#### [EXERCISE]
Carry none of the pictures over; set down the material below exactly.

:::

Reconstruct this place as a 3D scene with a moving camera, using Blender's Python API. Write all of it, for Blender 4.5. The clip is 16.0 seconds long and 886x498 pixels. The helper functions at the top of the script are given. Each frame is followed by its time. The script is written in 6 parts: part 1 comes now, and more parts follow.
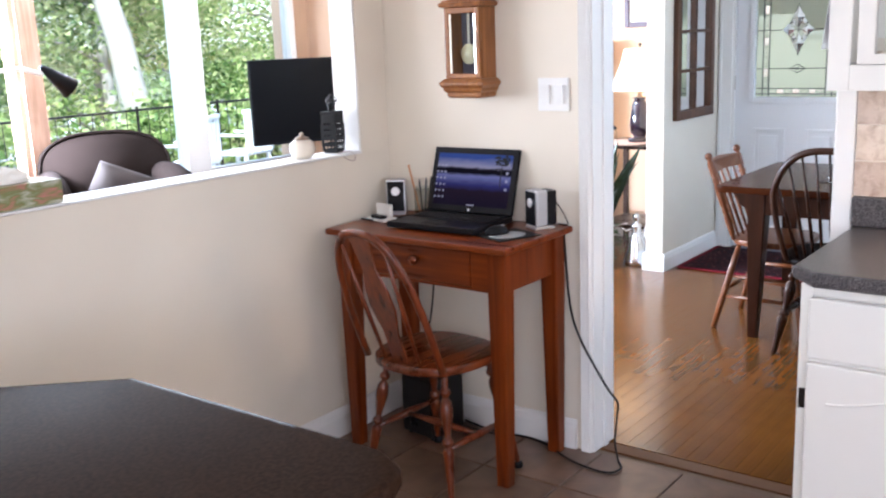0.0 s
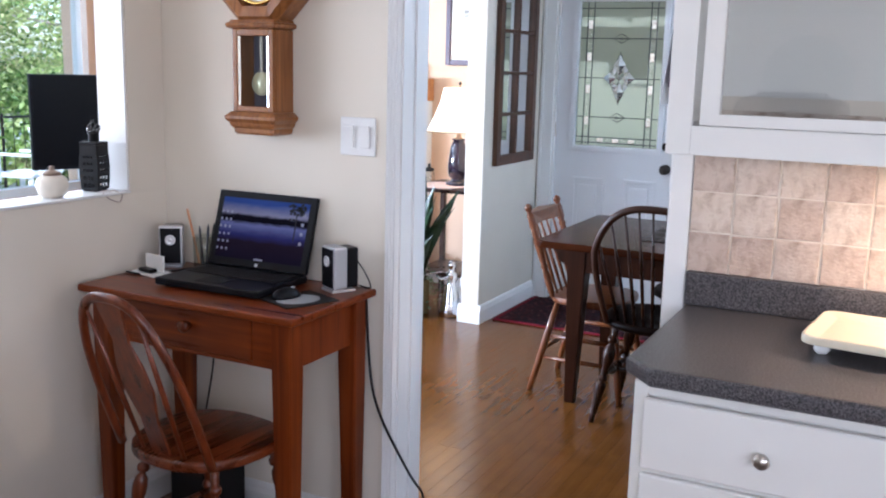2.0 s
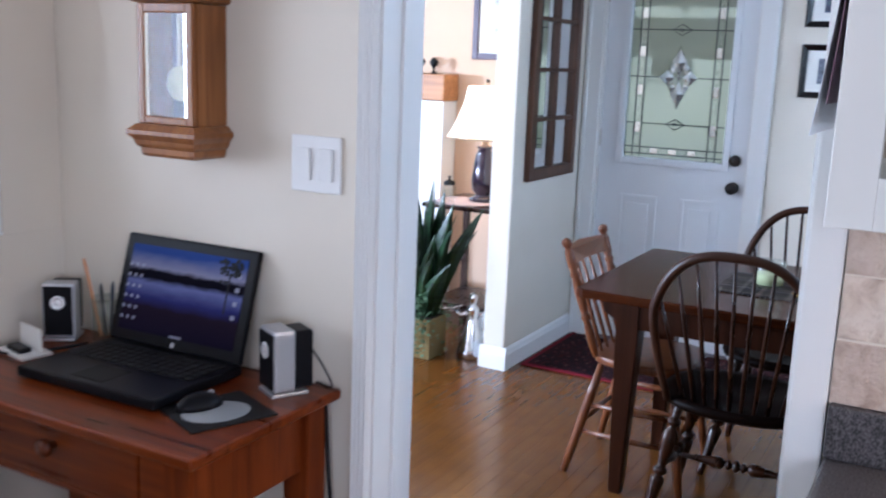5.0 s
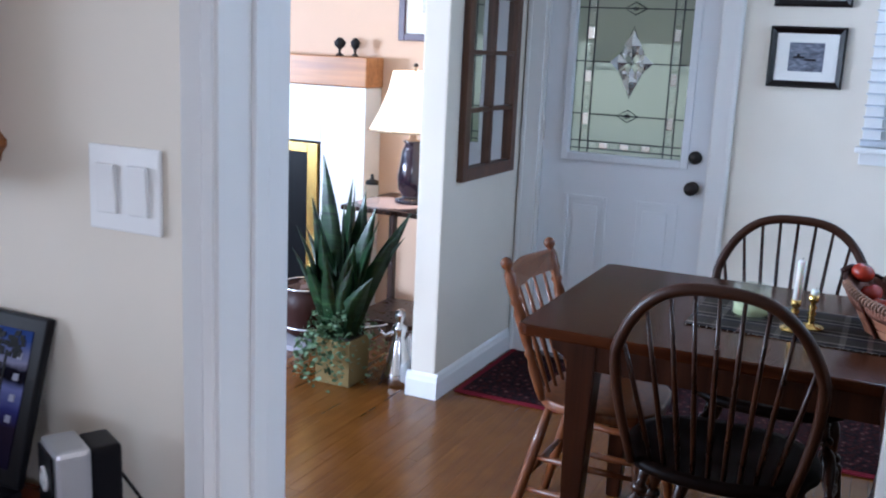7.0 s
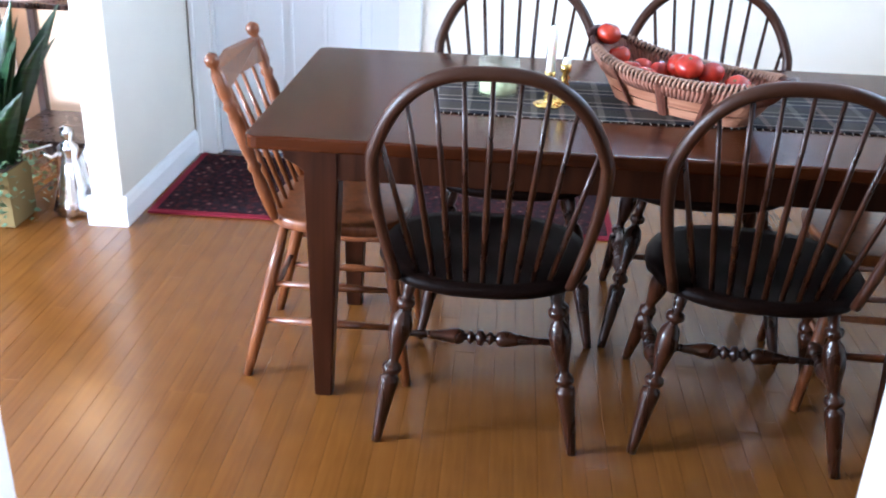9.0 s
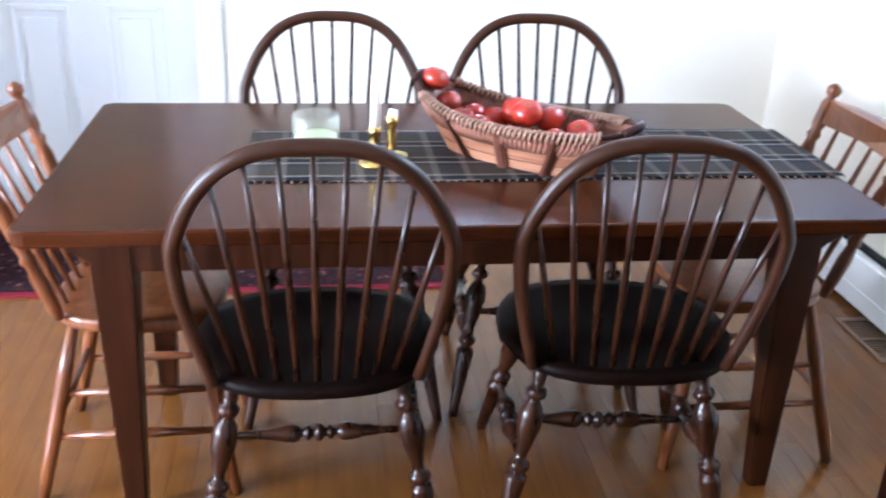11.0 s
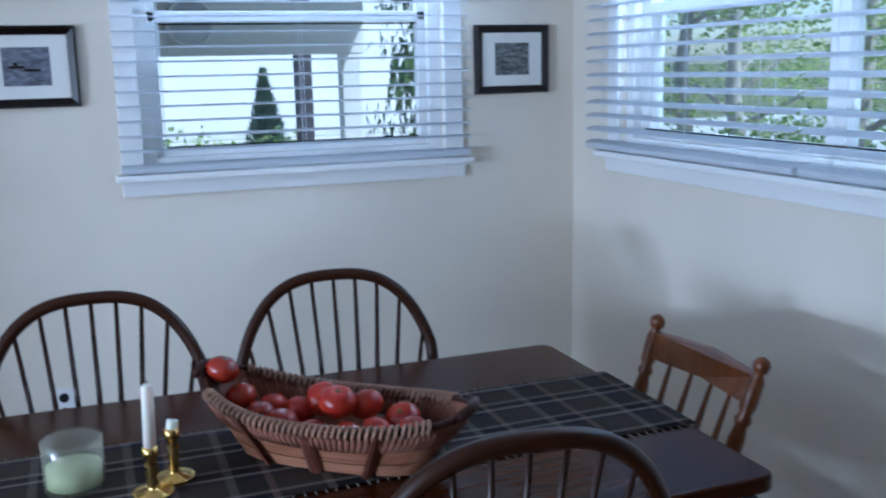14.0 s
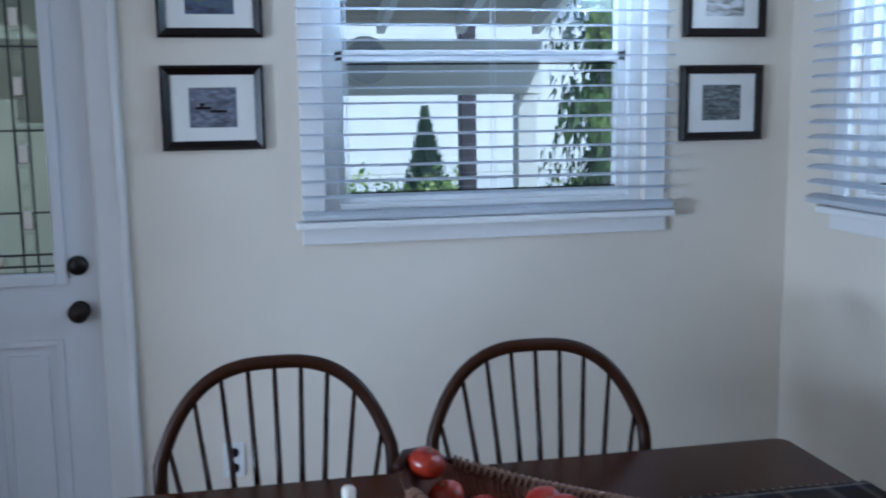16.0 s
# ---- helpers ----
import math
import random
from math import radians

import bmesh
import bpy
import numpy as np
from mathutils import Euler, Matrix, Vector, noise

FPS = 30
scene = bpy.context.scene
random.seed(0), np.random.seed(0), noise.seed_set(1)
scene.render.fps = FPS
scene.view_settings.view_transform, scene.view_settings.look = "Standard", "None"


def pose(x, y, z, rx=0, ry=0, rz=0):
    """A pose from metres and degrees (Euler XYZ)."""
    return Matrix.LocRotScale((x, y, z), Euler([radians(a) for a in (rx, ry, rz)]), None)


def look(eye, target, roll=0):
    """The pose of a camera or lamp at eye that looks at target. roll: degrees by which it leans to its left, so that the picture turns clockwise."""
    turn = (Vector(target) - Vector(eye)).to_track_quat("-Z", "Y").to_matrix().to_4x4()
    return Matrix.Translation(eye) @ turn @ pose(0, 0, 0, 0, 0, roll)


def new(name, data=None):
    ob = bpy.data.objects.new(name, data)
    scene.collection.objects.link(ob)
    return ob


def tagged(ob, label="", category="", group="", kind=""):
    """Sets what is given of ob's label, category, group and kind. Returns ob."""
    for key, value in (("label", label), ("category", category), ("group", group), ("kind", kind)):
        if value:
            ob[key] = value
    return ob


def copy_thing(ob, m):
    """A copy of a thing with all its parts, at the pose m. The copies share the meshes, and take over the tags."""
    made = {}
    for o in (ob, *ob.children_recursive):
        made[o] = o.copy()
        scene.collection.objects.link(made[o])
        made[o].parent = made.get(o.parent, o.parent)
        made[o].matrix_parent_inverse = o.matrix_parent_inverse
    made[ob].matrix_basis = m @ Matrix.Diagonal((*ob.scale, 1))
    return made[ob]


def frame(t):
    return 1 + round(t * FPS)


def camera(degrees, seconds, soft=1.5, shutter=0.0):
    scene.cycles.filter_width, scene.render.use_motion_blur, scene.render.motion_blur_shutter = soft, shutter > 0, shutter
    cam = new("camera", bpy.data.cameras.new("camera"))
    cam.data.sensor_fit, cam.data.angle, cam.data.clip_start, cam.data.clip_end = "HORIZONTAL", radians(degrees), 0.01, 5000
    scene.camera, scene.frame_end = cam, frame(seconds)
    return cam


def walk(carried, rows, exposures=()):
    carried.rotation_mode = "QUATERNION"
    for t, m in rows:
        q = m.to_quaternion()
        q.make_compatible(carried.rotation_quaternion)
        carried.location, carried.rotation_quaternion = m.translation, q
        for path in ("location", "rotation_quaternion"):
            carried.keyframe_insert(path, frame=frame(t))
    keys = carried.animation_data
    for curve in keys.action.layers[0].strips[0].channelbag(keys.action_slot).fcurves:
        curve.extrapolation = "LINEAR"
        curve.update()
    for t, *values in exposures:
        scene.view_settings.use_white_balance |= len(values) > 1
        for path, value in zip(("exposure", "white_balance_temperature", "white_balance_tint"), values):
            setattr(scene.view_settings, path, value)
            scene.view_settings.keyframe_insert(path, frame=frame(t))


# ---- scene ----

:::

#### [PROBLEM SOLUTION]
Reconstruct this place as a 3D scene with a moving camera, using Blender's Python API. Write all of it, for Blender 4.5. The clip is 16.0 seconds long and 886x498 pixels. The helper functions at the top of the script are given. Each frame is followed by its time. The script is written in 6 parts: part 1 comes now, and more parts follow.
0.0 s
2.0 s
5.0 s
7.0 s
9.0 s
11.0 s
14.0 s
16.0 s
# ---- helpers ----
import math
import random
from math import radians

import bmesh
import bpy
import numpy as np
from mathutils import Euler, Matrix, Vector, noise

FPS = 30
scene = bpy.context.scene
random.seed(0), np.random.seed(0), noise.seed_set(1)
scene.render.fps = FPS
scene.view_settings.view_transform, scene.view_settings.look = "Standard", "None"


def pose(x, y, z, rx=0, ry=0, rz=0):
    """A pose from metres and degrees (Euler XYZ)."""
    return Matrix.LocRotScale((x, y, z), Euler([radians(a) for a in (rx, ry, rz)]), None)


def look(eye, target, roll=0):
    """The pose of a camera or lamp at eye that looks at target. roll: degrees by which it leans to its left, so that the picture turns clockwise."""
    turn = (Vector(target) - Vector(eye)).to_track_quat("-Z", "Y").to_matrix().to_4x4()
    return Matrix.Translation(eye) @ turn @ pose(0, 0, 0, 0, 0, roll)


def new(name, data=None):
    ob = bpy.data.objects.new(name, data)
    scene.collection.objects.link(ob)
    return ob


def tagged(ob, label="", category="", group="", kind=""):
    """Sets what is given of ob's label, category, group and kind. Returns ob."""
    for key, value in (("label", label), ("category", category), ("group", group), ("kind", kind)):
        if value:
            ob[key] = value
    return ob


def copy_thing(ob, m):
    """A copy of a thing with all its parts, at the pose m. The copies share the meshes, and take over the tags."""
    made = {}
    for o in (ob, *ob.children_recursive):
        made[o] = o.copy()
        scene.collection.objects.link(made[o])
        made[o].parent = made.get(o.parent, o.parent)
        made[o].matrix_parent_inverse = o.matrix_parent_inverse
    made[ob].matrix_basis = m @ Matrix.Diagonal((*ob.scale, 1))
    return made[ob]


def frame(t):
    return 1 + round(t * FPS)


def camera(degrees, seconds, soft=1.5, shutter=0.0):
    scene.cycles.filter_width, scene.render.use_motion_blur, scene.render.motion_blur_shutter = soft, shutter > 0, shutter
    cam = new("camera", bpy.data.cameras.new("camera"))
    cam.data.sensor_fit, cam.data.angle, cam.data.clip_start, cam.data.clip_end = "HORIZONTAL", radians(degrees), 0.01, 5000
    scene.camera, scene.frame_end = cam, frame(seconds)
    return cam


def walk(carried, rows, exposures=()):
    carried.rotation_mode = "QUATERNION"
    for t, m in rows:
        q = m.to_quaternion()
        q.make_compatible(carried.rotation_quaternion)
        carried.location, carried.rotation_quaternion = m.translation, q
        for path in ("location", "rotation_quaternion"):
            carried.keyframe_insert(path, frame=frame(t))
    keys = carried.animation_data
    for curve in keys.action.layers[0].strips[0].channelbag(keys.action_slot).fcurves:
        curve.extrapolation = "LINEAR"
        curve.update()
    for t, *values in exposures:
        scene.view_settings.use_white_balance |= len(values) > 1
        for path, value in zip(("exposure", "white_balance_temperature", "white_balance_tint"), values):
            setattr(scene.view_settings, path, value)
            scene.view_settings.keyframe_insert(path, frame=frame(t))


# ---- scene ----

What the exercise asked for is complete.